- Dataset section

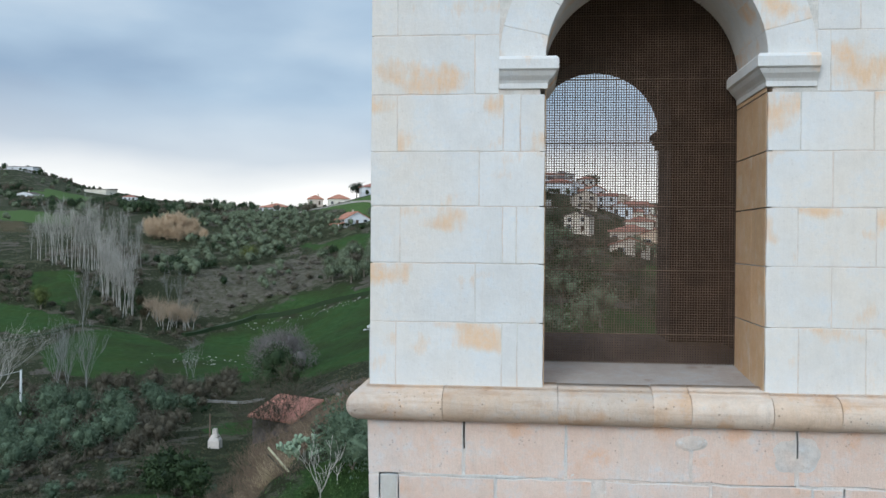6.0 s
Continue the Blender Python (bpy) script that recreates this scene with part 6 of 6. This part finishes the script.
rubble(2.29, 2.91, 6.44, 6.71, "beige")
rubble(1.08, 1.35, 6.32, 6.44, "pale")
rubble(1.36, 1.42, 6.32, 6.44, "pale")
rubble(2.07, 2.18, 6.34, 6.49, "cream")
rubble(-0.28, 0.20, 5.92, 6.22, "beige")
rubble(0.94, 1.08, 6.10, 6.29, "cream")
rubble(1.09, 1.49, 6.08, 6.26, "cream")
rubble(1.53, 1.65, 6.06, 6.26, "cream")
rubble(1.69, 1.89, 6.21, 6.29, "cream")
rubble(1.91, 2.18, 6.20, 6.30, "cream")
rubble(1.68, 2.10, 5.95, 6.16, "pale")
rubble(2.11, 2.17, 5.95, 6.12, "rough")
rubble(2.21, 2.91, 6.02, 6.41, "beige")
rubble(-0.28, -0.08, 5.58, 5.88, "red")
rubble(-0.02, 0.32, 5.57, 5.83, "red")
rubble(0.39, 0.50, 5.86, 5.93, "cream")
rubble(0.39, 0.49, 5.62, 5.72, "ochre")
rubble(0.58, 0.92, 5.65, 5.95, "pink")
rubble(0.94, 1.30, 5.82, 6.07, "beige")
rubble(1.31, 1.64, 5.82, 6.04, "ochre")
rubble(2.29, 2.91, 5.70, 6.00, "cream")
rubble(1.68, 1.81, 5.67, 5.95, "rough")
rubble(1.84, 2.15, 5.68, 5.94, "rough")
rubble(2.18, 2.27, 5.69, 5.87, "rough")
rubble(1.06, 1.60, 5.53, 5.80, "cream")
rubble(0.94, 1.01, 5.64, 5.79, "pale")
rubble(-0.28, 0.31, 5.25, 5.55, "peach")
rubble(0.74, 0.92, 5.36, 5.62, "red")
rubble(0.38, 0.67, 5.37, 5.51, "cream")
rubble(1.66, 2.06, 5.47, 5.65, "rough")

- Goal
Give back exactly the lines running from the line containing "Continue the Blender" through the end of the material above, both included, and nothing beyond them.

- Task response
Continue the Blender Python (bpy) script that recreates this scene with part 6 of 6. This part finishes the script.
rubble(2.29, 2.91, 6.44, 6.71, "beige")
rubble(1.08, 1.35, 6.32, 6.44, "pale")
rubble(1.36, 1.42, 6.32, 6.44, "pale")
rubble(2.07, 2.18, 6.34, 6.49, "cream")
rubble(-0.28, 0.20, 5.92, 6.22, "beige")
rubble(0.94, 1.08, 6.10, 6.29, "cream")
rubble(1.09, 1.49, 6.08, 6.26, "cream")
rubble(1.53, 1.65, 6.06, 6.26, "cream")
rubble(1.69, 1.89, 6.21, 6.29, "cream")
rubble(1.91, 2.18, 6.20, 6.30, "cream")
rubble(1.68, 2.10, 5.95, 6.16, "pale")
rubble(2.11, 2.17, 5.95, 6.12, "rough")
rubble(2.21, 2.91, 6.02, 6.41, "beige")
rubble(-0.28, -0.08, 5.58, 5.88, "red")
rubble(-0.02, 0.32, 5.57, 5.83, "red")
rubble(0.39, 0.50, 5.86, 5.93, "cream")
rubble(0.39, 0.49, 5.62, 5.72, "ochre")
rubble(0.58, 0.92, 5.65, 5.95, "pink")
rubble(0.94, 1.30, 5.82, 6.07, "beige")
rubble(1.31, 1.64, 5.82, 6.04, "ochre")
rubble(2.29, 2.91, 5.70, 6.00, "cream")
rubble(1.68, 1.81, 5.67, 5.95, "rough")
rubble(1.84, 2.15, 5.68, 5.94, "rough")
rubble(2.18, 2.27, 5.69, 5.87, "rough")
rubble(1.06, 1.60, 5.53, 5.80, "cream")
rubble(0.94, 1.01, 5.64, 5.79, "pale")
rubble(-0.28, 0.31, 5.25, 5.55, "peach")
rubble(0.74, 0.92, 5.36, 5.62, "red")
rubble(0.38, 0.67, 5.37, 5.51, "cream")
rubble(1.66, 2.06, 5.47, 5.65, "rough")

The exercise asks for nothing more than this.